+++ Given material
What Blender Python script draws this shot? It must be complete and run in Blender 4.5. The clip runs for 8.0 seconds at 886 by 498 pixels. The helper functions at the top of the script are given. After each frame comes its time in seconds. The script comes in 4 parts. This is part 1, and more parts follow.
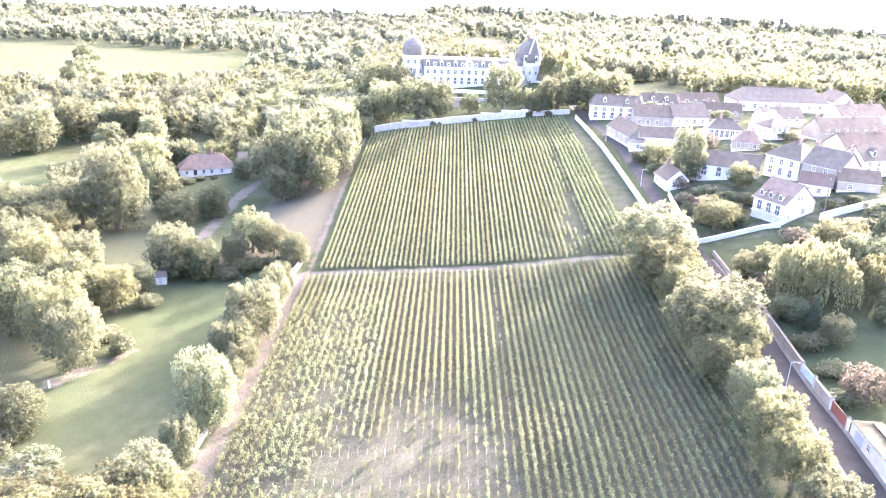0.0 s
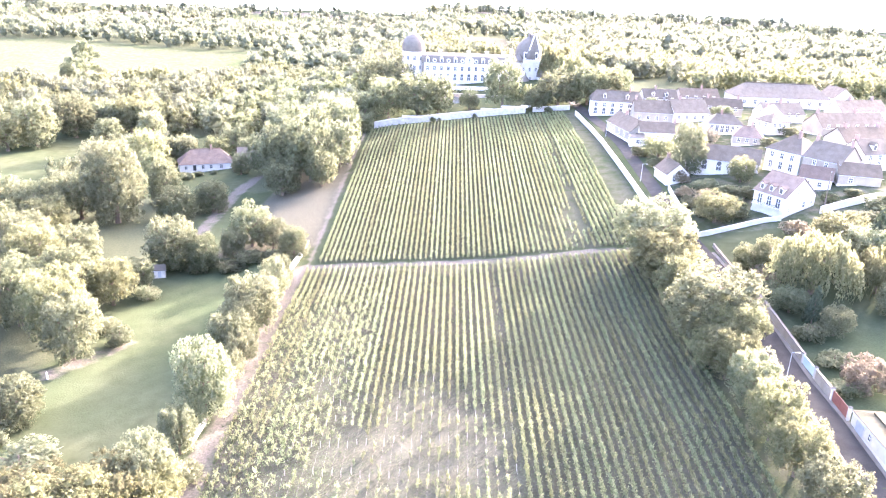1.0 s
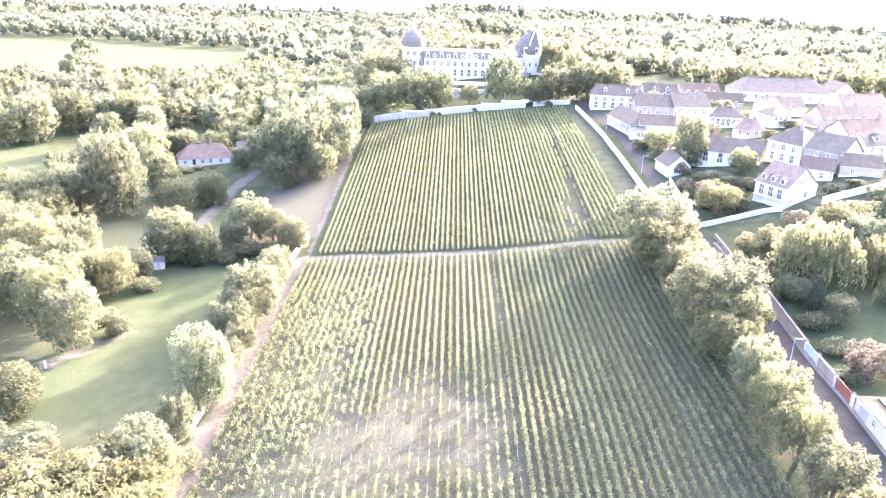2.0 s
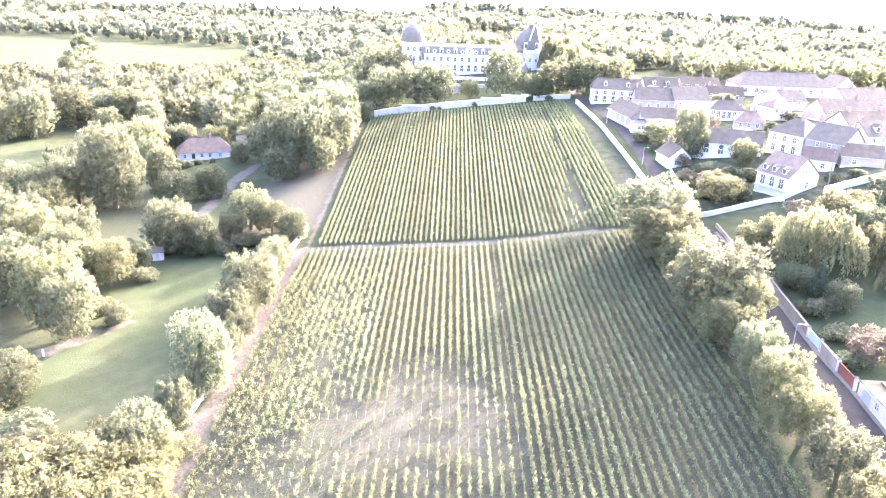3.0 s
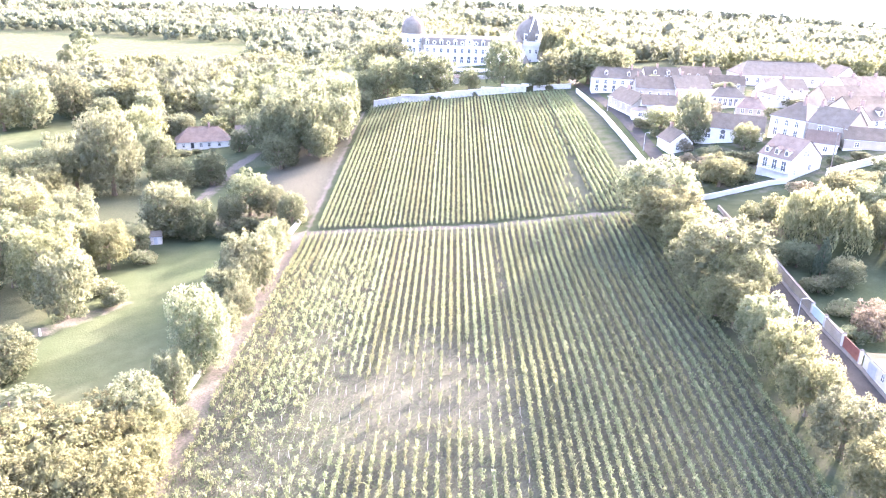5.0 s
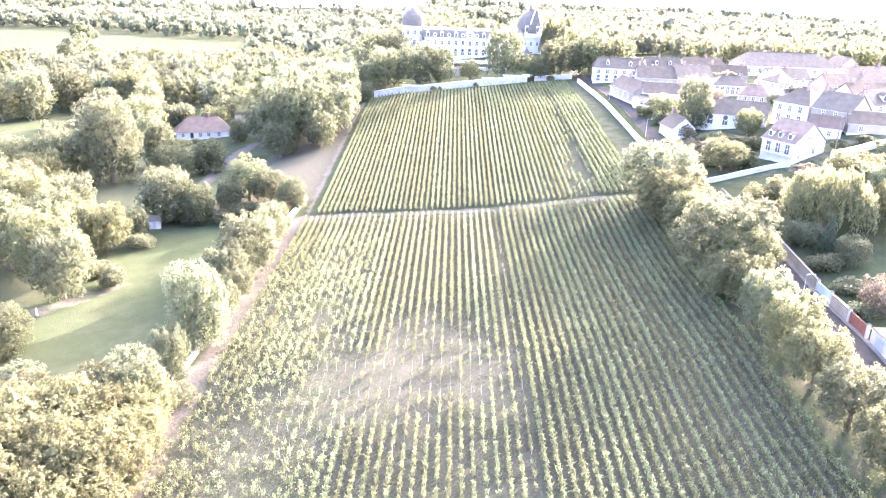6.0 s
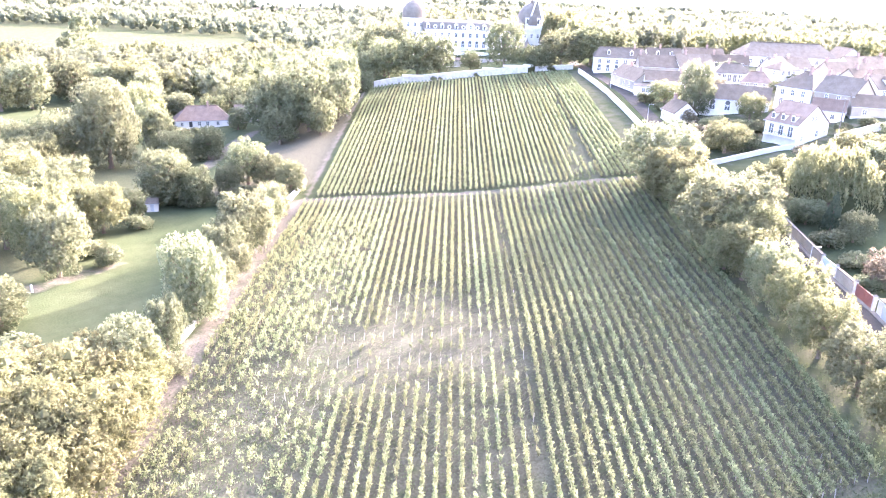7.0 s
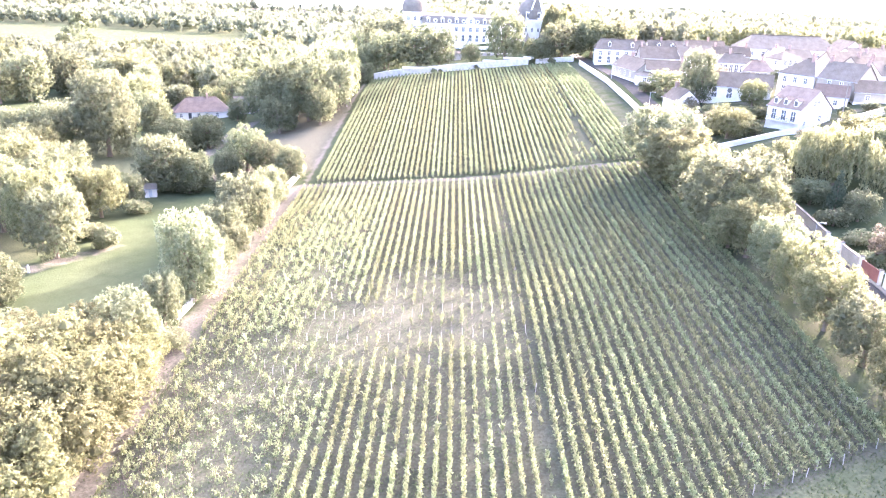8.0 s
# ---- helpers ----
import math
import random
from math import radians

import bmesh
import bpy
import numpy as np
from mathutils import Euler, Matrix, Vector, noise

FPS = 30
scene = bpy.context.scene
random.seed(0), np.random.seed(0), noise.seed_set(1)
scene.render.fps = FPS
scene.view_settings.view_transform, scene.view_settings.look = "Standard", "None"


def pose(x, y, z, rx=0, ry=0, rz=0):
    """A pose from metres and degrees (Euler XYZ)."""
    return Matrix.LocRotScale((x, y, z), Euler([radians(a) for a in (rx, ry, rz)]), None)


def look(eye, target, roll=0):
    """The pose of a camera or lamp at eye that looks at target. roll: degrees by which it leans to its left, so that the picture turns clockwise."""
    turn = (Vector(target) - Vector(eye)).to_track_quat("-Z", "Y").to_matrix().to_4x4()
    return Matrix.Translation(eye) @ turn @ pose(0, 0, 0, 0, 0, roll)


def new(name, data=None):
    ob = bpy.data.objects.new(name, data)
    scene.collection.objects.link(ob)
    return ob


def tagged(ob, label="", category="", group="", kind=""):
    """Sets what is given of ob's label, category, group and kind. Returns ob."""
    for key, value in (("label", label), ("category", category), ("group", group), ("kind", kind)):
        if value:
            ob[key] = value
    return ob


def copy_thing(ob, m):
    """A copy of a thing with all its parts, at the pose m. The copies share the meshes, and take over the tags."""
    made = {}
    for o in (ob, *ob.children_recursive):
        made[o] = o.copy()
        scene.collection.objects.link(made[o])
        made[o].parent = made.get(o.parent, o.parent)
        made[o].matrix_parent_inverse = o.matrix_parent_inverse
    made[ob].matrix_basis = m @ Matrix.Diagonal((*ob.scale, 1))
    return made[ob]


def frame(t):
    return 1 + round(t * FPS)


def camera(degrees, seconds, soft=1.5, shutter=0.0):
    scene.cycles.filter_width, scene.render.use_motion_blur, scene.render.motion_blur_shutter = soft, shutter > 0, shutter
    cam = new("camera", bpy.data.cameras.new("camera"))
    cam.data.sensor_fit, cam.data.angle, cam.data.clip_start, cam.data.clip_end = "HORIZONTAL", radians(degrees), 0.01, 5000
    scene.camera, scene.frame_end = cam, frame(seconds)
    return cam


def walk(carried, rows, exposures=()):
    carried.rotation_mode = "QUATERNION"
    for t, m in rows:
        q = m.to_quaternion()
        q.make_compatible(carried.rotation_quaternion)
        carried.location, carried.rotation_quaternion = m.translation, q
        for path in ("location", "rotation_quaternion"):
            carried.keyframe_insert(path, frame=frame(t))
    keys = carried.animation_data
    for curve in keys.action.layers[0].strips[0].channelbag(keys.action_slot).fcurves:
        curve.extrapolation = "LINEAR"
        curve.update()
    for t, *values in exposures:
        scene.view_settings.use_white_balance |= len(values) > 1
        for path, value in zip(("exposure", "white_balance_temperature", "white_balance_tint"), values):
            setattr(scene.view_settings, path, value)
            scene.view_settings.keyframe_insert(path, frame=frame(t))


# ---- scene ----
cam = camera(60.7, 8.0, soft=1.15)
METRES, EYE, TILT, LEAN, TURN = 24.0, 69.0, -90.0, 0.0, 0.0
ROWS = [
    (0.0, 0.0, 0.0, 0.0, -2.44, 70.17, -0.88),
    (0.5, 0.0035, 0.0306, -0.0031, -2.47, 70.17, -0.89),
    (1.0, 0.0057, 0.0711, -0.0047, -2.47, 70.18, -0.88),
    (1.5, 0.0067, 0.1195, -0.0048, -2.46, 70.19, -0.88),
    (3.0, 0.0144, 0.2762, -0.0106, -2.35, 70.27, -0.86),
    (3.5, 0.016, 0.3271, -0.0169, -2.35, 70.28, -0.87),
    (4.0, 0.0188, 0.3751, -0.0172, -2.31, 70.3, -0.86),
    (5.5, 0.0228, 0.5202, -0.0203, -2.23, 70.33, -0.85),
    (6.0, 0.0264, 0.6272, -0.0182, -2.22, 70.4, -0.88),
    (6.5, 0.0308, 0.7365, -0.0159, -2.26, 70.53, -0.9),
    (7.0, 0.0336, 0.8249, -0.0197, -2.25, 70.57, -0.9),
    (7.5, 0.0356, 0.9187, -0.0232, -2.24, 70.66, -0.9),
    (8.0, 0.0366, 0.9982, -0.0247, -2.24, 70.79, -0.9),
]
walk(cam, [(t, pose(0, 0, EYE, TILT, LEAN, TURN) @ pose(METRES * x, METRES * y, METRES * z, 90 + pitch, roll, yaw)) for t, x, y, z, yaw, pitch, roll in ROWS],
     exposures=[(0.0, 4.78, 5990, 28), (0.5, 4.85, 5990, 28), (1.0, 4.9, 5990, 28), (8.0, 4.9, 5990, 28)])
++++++
Objective ▸
Pictures stay out. Print the data exactly, from its first line through the line containing "what is given".

Response to this task ▸
What Blender Python script draws this shot? It must be complete and run in Blender 4.5. The clip runs for 8.0 seconds at 886 by 498 pixels. The helper functions at the top of the script are given. After each frame comes its time in seconds. The script comes in 4 parts. This is part 1, and more parts follow.
0.0 s
1.0 s
2.0 s
3.0 s
5.0 s
6.0 s
7.0 s
8.0 s
# ---- helpers ----
import math
import random
from math import radians

import bmesh
import bpy
import numpy as np
from mathutils import Euler, Matrix, Vector, noise

FPS = 30
scene = bpy.context.scene
random.seed(0), np.random.seed(0), noise.seed_set(1)
scene.render.fps = FPS
scene.view_settings.view_transform, scene.view_settings.look = "Standard", "None"


def pose(x, y, z, rx=0, ry=0, rz=0):
    """A pose from metres and degrees (Euler XYZ)."""
    return Matrix.LocRotScale((x, y, z), Euler([radians(a) for a in (rx, ry, rz)]), None)


def look(eye, target, roll=0):
    """The pose of a camera or lamp at eye that looks at target. roll: degrees by which it leans to its left, so that the picture turns clockwise."""
    turn = (Vector(target) - Vector(eye)).to_track_quat("-Z", "Y").to_matrix().to_4x4()
    return Matrix.Translation(eye) @ turn @ pose(0, 0, 0, 0, 0, roll)


def new(name, data=None):
    ob = bpy.data.objects.new(name, data)
    scene.collection.objects.link(ob)
    return ob


def tagged(ob, label="", category="", group="", kind=""):
    """Sets what is given of ob's label, category, group and kind. Returns ob."""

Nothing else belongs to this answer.